From the line containing "# ---- helpers" through the line containing "pose from metres", retype each line exactly; include both end lines and nothing beyond them.

** START **

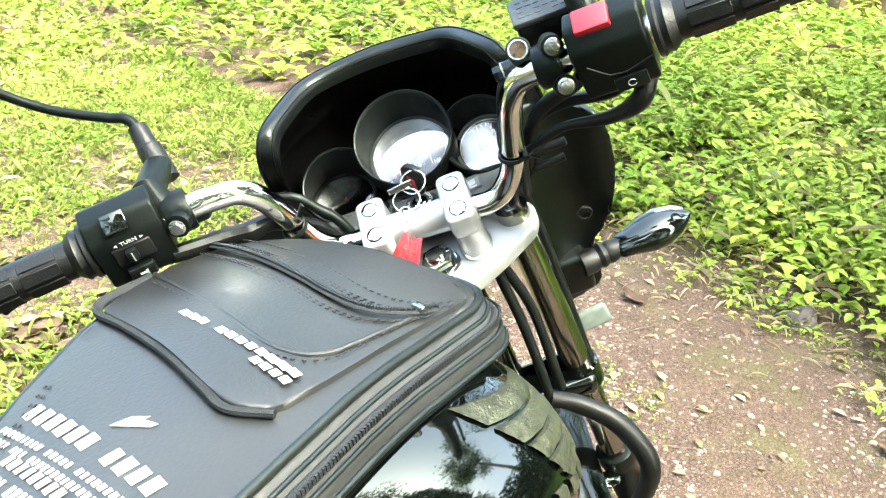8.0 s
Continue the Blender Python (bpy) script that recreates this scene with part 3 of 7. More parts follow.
part("shield_edge", tube([muf_at(0.222 + 0.43 * k / 12, -72, 0.0675) for k in range(13)], 0.0026, 8), M_EXHAUST, heat_shield)
part("end_cap", lathe([(0.062, 0.76), (0.0645, 0.765), (0.0645, 0.84), (0.058, 0.868), (0.03, 0.87), (0.028, 0.85), (0.01, 0.85)], muf_m, 40, 0.92), M_EXHAUST, muffler)
for (z0, a0), (z1, a1), wd in SLOTS:
    du, dv = z1 - z0, radians(a1 - a0) * 0.065
    ln = math.hypot(du, dv)
    loop = []
    for sgn, fs in ((1, [q / 12 for q in range(13)]), (-1, [q / 12 for q in range(12, -1, -1)])):
        for f in fs:
            w = sgn * wd * 0.98 * min(1.0, 0.05 + f * 2.6, 0.35 + (1 - f) * 6)
            loop.append(muf_at(z0 + du * f - w * dv / ln, a0 + math.degrees((dv * f + w * du / ln) / 0.065), 0.0680))
    part("slot_rim", tube([*loop, loop[0]], 0.0024, 8), M_EXHAUST, heat_shield, "raised rim of a pressed slot")
header = part("header_pipe", tube([(0.015, 0.915, 0.51), (0.04, 0.925, 0.516), (0.075, 0.930, 0.503), (0.105, 0.925, 0.475), (0.128, 0.902, 0.443), (0.138, 0.878, 0.408), (0.140, 0.866, 0.37), (0.140, 0.855, 0.32), (0.138, 0.840, 0.275), (0.140, 0.815, 0.248), (0.148, 0.755, 0.238), (0.162, 0.66, 0.236), (0.178, 0.56, 0.240), (0.185, 0.49, 0.252)], [0.019, 0.019, 0.019, 0.019, 0.0195, 0.020, 0.020, 0.020, 0.021, 0.022, 0.022, 0.022, 0.023, 0.03], 22, 1, 5), M_EXHAUST, motorcycle, "satin black exhaust header with catalytic bulge")
part("catalyst_can", tube([(0.1385, 0.877, 0.415), (0.139, 0.874, 0.405), (0.1395, 0.872, 0.398), (0.140, 0.868, 0.382), (0.140, 0.856, 0.325), (0.139, 0.848, 0.298), (0.1385, 0.846, 0.292), (0.138, 0.843, 0.285)], [0.0205, 0.025, 0.0235, 0.0265, 0.0265, 0.024, 0.0255, 0.021], 26), M_EXHAUST, header)
part("header_flange", lathe([(0.022, -0.004), (0.03, -0.004), (0.03, 0.004), (0.022, 0.004)], axis_matrix((0.03, 0.92, 0.514), (1, 0.3, 0.1)), 20), M_STEEL, header)

# ---- engine ----
engine = part("engine_case", box((0.22, 0.36, 0.22), Matrix.Translation((0, 0.70, 0.355)) @ Matrix.Rotation(radians(-8), 4, "X"), 0.03, 4), M_ENGINE, motorcycle, "black single-cylinder engine case")
cyl_m = Matrix.Translation((0, 0.815, 0.535)) @ Matrix.Rotation(radians(-12), 4, "X")
part("cylinder", box((0.12, 0.12, 0.24), cyl_m, 0.015, 2), M_ENGINE, engine)
for k in range(9):
    fin = part("cooling_fin", box((0.19, 0.19, 0.0035), cyl_m @ Matrix.Translation((0, 0, -0.075 + k * 0.0185)), 0.001, 1), M_ENGINE, engine, "black cylinder cooling fin with bright edge" if k == 0 else "")
    part("fin_edge", box((0.0012, 0.182, 0.0024), cyl_m @ Matrix.Translation((0.0955, 0, -0.075 + k * 0.0185)), 0.0004, 1), M_FIN, fin)
for yv in (-0.06, 0.0, 0.055):
    part("fin_post", box((0.006, 0.006, 0.15), cyl_m @ Matrix.Translation((0.092, yv, 0.0)), 0.002, 1), M_FIN, engine)
for y, z in ((0.735, 0.500), (0.775, 0.478), (0.80, 0.495), (0.835, 0.485), (0.86, 0.50), (0.845, 0.545), (0.86, 0.585)):
    bolt(0.0075, 0.012, axis_matrix((0.098, y, z), (1, 0, 0)), M_STEEL, engine)
part("cable_bracket", tube([(0.108, 0.80, 0.478), (0.112, 0.84, 0.492), (0.11, 0.872, 0.498)], [0.006, 0.005, 0.003], 10, 0.5, 3), M_STEEL, engine, "bright steel cable bracket")
part("wire_clip", tube([(0.112, 0.878, 0.505), (0.112, 0.905, 0.515), (0.112, 0.918, 0.49), (0.112, 0.905, 0.462), (0.112, 0.885, 0.466)], 0.0028, 8, 1, 5), M_BLACK, engine)
part("clutch_cable_end", tube([(0.105, 0.79, 0.44), (0.11, 0.82, 0.455), (0.108, 0.845, 0.448)], [0.008, 0.007, 0.005], 12, 0.7, 3), M_STEEL, engine)
part("engine_reflector", box((0.006, 0.012, 0.03), Matrix.Translation((0.118, 0.873, 0.60)) @ Matrix.Rotation(radians(20), 4, "X"), 0.002, 2), M_AMBER, motorcycle, "small amber reflector above the header pipe")
part("cylinder_head", box((0.15, 0.15, 0.06), cyl_m @ Matrix.Translation((0, 0, 0.115)), 0.015, 3), M_ENGINE, engine)
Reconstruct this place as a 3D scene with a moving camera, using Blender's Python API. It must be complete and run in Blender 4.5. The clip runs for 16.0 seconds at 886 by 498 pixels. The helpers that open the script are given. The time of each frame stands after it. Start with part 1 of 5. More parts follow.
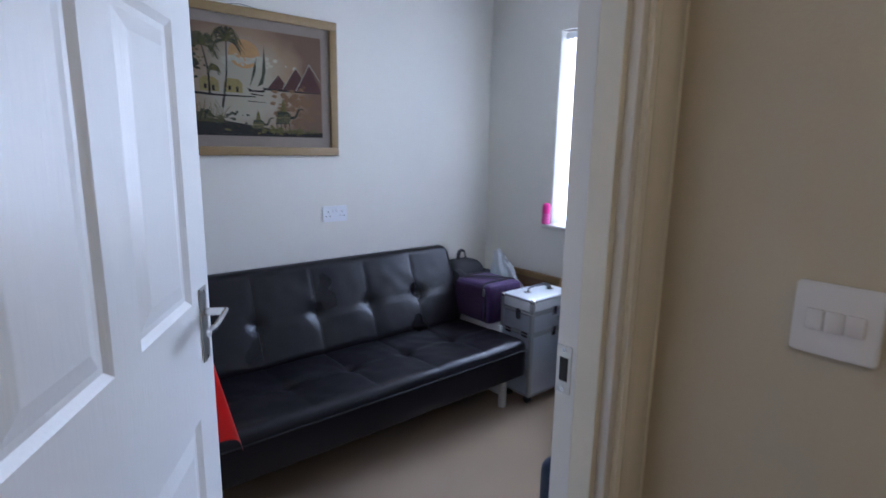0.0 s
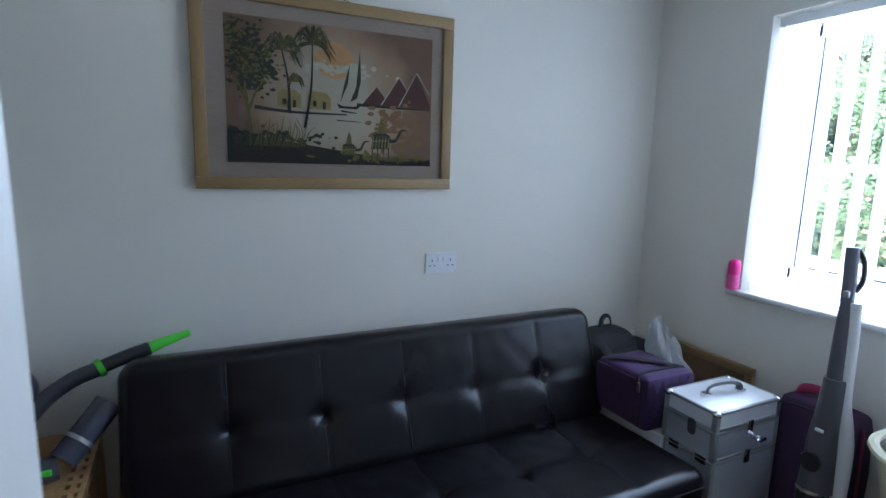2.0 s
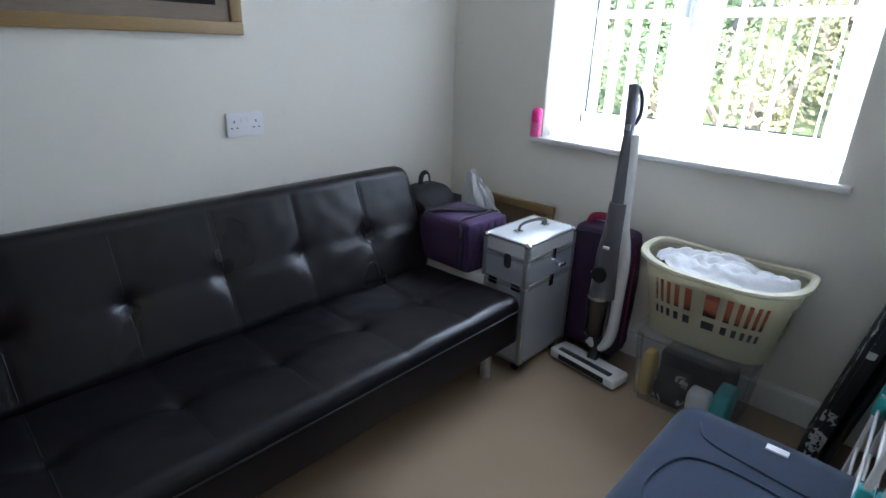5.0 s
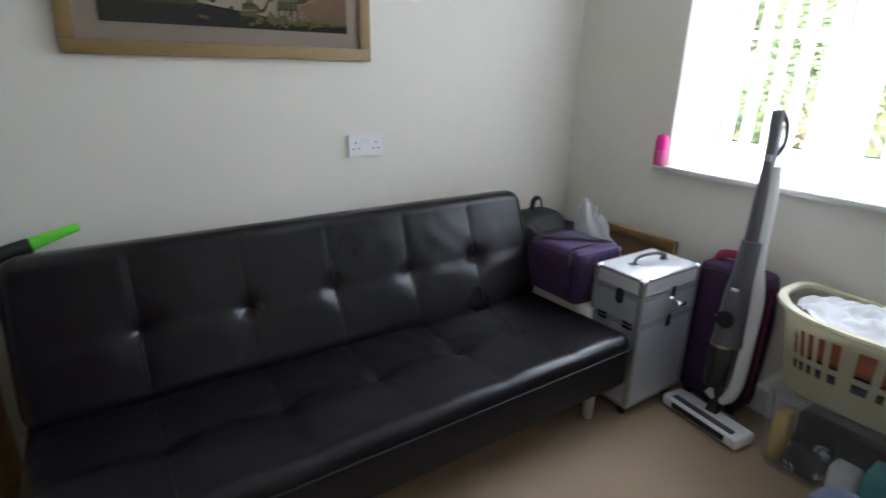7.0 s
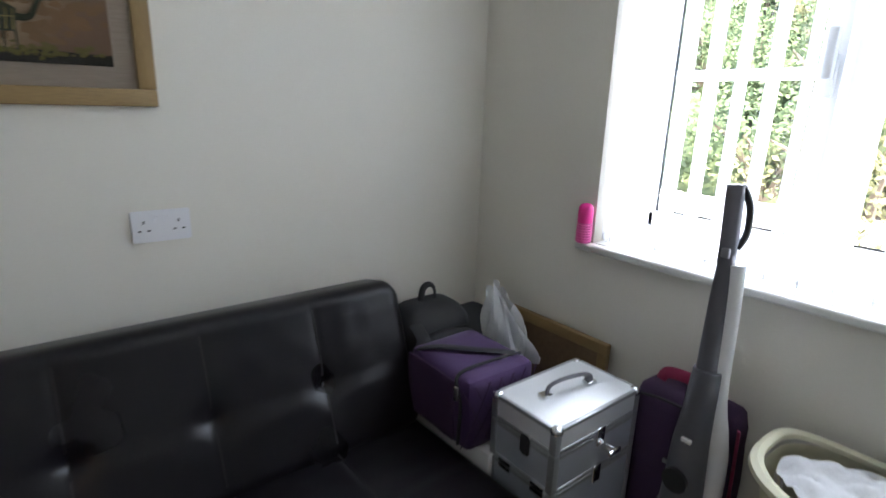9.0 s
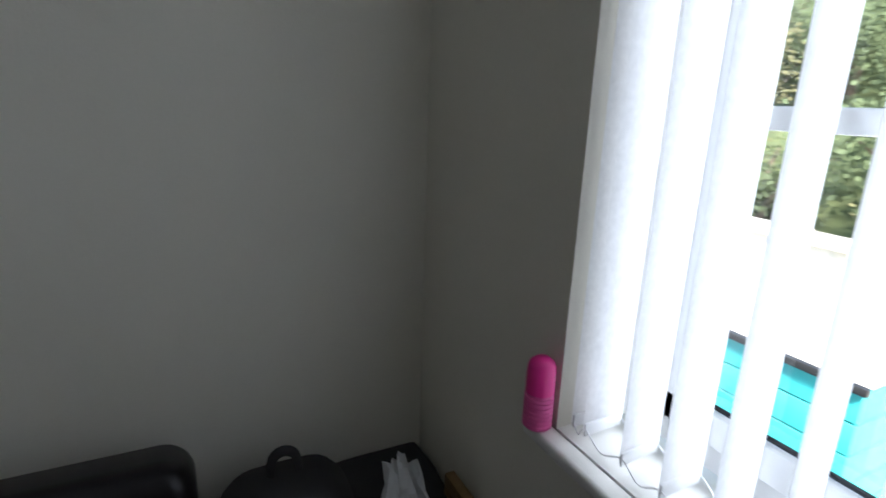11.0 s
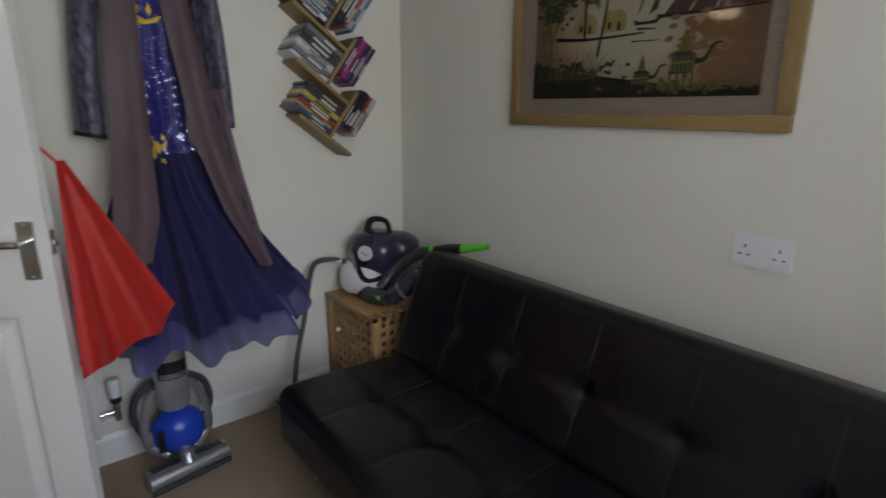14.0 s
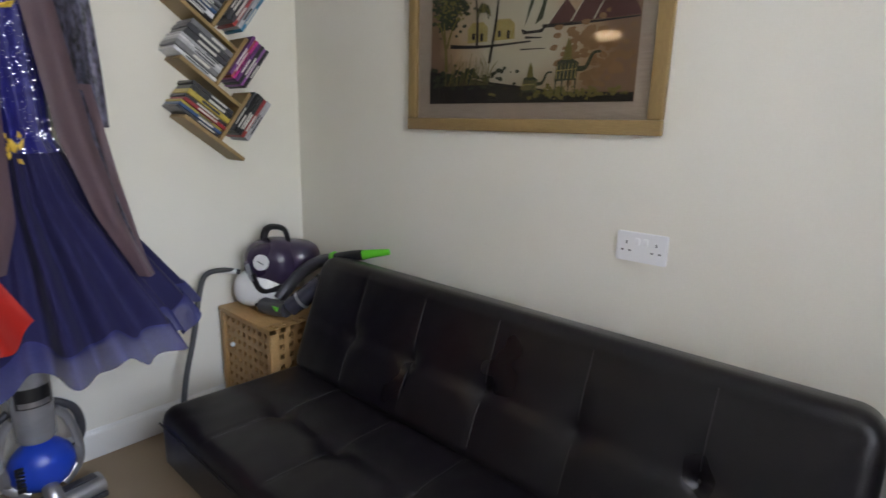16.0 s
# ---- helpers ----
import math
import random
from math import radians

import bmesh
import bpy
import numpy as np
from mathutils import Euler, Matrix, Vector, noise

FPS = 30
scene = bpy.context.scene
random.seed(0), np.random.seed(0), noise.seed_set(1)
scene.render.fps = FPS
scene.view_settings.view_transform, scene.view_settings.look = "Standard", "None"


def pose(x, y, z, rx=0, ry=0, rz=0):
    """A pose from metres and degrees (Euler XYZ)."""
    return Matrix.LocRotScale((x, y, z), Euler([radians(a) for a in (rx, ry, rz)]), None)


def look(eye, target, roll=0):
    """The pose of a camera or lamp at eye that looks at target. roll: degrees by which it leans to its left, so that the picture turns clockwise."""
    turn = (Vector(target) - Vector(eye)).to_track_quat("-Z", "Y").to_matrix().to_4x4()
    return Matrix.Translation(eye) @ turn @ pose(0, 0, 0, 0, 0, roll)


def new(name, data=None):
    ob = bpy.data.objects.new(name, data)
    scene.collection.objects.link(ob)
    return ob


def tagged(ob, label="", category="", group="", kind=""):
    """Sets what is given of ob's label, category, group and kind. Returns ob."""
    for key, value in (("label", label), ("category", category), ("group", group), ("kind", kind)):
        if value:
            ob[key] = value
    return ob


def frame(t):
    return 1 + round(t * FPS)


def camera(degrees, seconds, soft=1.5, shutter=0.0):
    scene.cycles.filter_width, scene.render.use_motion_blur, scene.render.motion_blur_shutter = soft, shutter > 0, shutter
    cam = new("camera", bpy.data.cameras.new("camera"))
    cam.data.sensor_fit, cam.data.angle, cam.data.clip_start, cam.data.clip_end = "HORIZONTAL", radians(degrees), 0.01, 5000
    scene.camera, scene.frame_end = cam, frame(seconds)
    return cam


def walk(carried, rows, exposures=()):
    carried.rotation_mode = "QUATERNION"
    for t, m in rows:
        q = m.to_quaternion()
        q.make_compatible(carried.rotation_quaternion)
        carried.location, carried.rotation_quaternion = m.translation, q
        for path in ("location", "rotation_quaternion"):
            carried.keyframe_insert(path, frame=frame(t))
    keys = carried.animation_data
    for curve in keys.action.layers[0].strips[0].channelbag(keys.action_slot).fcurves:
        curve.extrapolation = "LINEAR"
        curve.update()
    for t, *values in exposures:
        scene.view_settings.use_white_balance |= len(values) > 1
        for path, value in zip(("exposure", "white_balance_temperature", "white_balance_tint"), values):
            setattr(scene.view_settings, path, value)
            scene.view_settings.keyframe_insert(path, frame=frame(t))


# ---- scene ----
cam = camera(79.8, 16.0, shutter=0.4)
PATH = [
    (0, (0.359, -2.605, 1.359), (1.618, -1.098, 0.979), 1.0),
    (0.5, (0.523, -2.528, 1.364), (1.552, -0.847, 1.026), 0.6),
    (1, (0.638, -2.371, 1.422), (1.445, -0.583, 1.032), 1.5),
    (1.5, (0.692, -2.178, 1.411), (1.496, -0.381, 1.06), 1.6),
    (2, (0.788, -2.01, 1.415), (1.65, -0.235, 1.088), 1.6),
    (2.5, (0.814, -1.94, 1.388), (1.654, -0.157, 1.047), 1.7),
    (3, (0.794, -1.905, 1.387), (1.674, -0.164, 0.949), 1.9),
    (3.5, (0.78, -1.897, 1.384), (1.831, -0.298, 0.801), 2.4),
    (4, (0.778, -1.91, 1.368), (1.973, -0.496, 0.611), 2.7),
    (4.2, (0.776, -1.915, 1.34), (2.029, -0.56, 0.57), 2.5),
    (6.3, (0.83, -1.98, 1.272), (2.231, -0.713, 0.615), 0.9),
    (6.5, (0.809, -1.945, 1.288), (2.171, -0.634, 0.637), 1.3),
    (7, (0.828, -1.931, 1.287), (1.89, -0.366, 0.637), 1.3),
    (7.5, (0.856, -1.929, 1.304), (1.791, -0.29, 0.639), 1.9),
    (8, (0.983, -1.832, 1.274), (2.087, -0.256, 0.728), 2.1),
    (8.2, (1.07, -1.80, 1.28), (2.266, -0.290, 0.756), 1.7),
    (10.5, (2.225, -1.193, 1.425), (3.374, 0.351, 0.881), 2.4),
    (11, (2.381, -1.185, 1.434), (3.242, 0.54, 0.903), 2.1),
    (11.5, (2.474, -1.224, 1.431), (2.834, 0.675, 0.917), 0.5),
    (12, (2.439, -1.321, 1.377), (2.31, 0.615, 0.891), 0.7),
    (12.5, (2.418, -1.411, 1.377), (2.014, 0.487, 0.891), 0.8),
    (13, (2.371, -1.44, 1.382), (1.544, 0.307, 0.869), 0.3),
    (13.5, (2.317, -1.484, 1.372), (1.079, 0.003, 0.866), -0.0),
    (14, (2.285, -1.525, 1.351), (0.776, -0.314, 0.844), 0.3),
    (14.5, (2.284, -1.525, 1.344), (0.664, -0.461, 0.853), 0.4),
    (15, (2.308, -1.497, 1.344), (0.714, -0.39, 0.862), 0.6),
    (15.5, (2.314, -1.506, 1.326), (0.859, -0.212, 0.867), 1.2),
    (16, (2.305, -1.493, 1.311), (1.018, -0.03, 0.862), 1.4),
]
walk(cam, [(t, look(eye, target, roll)) for t, eye, target, roll in PATH], exposures=[
    (0, 4.3, 5500, 17), (1.5, 4.05, 5450, 11), (2.5, 4.0, 5450, 7), (4.2, 4.1, 5750, 8), (6.3, 4.4, 6500, 10), (8.2, 4.4, 6700, 10), (10.5, 2.55, 6700, 8),
    (11.0, 2.4, 6700, 8), (11.5, 2.2, 7000, 8), (12.0, 2.1, 7400, 10), (12.5, 2.35, 7700, 12), (13.5, 3.2, 7500, 13), (14.0, 3.6, 7200, 13), (14.5, 3.8, 7350, 13), (16, 4.3, 7250, 13)])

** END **

### WRITTEN ANSWER
# ---- helpers ----
import math
import random
from math import radians

import bmesh
import bpy
import numpy as np
from mathutils import Euler, Matrix, Vector, noise

FPS = 30
scene = bpy.context.scene
random.seed(0), np.random.seed(0), noise.seed_set(1)
scene.render.fps = FPS
scene.view_settings.view_transform, scene.view_settings.look = "Standard", "None"


def pose(x, y, z, rx=0, ry=0, rz=0):
    """A pose from metres and degrees (Euler XYZ)."""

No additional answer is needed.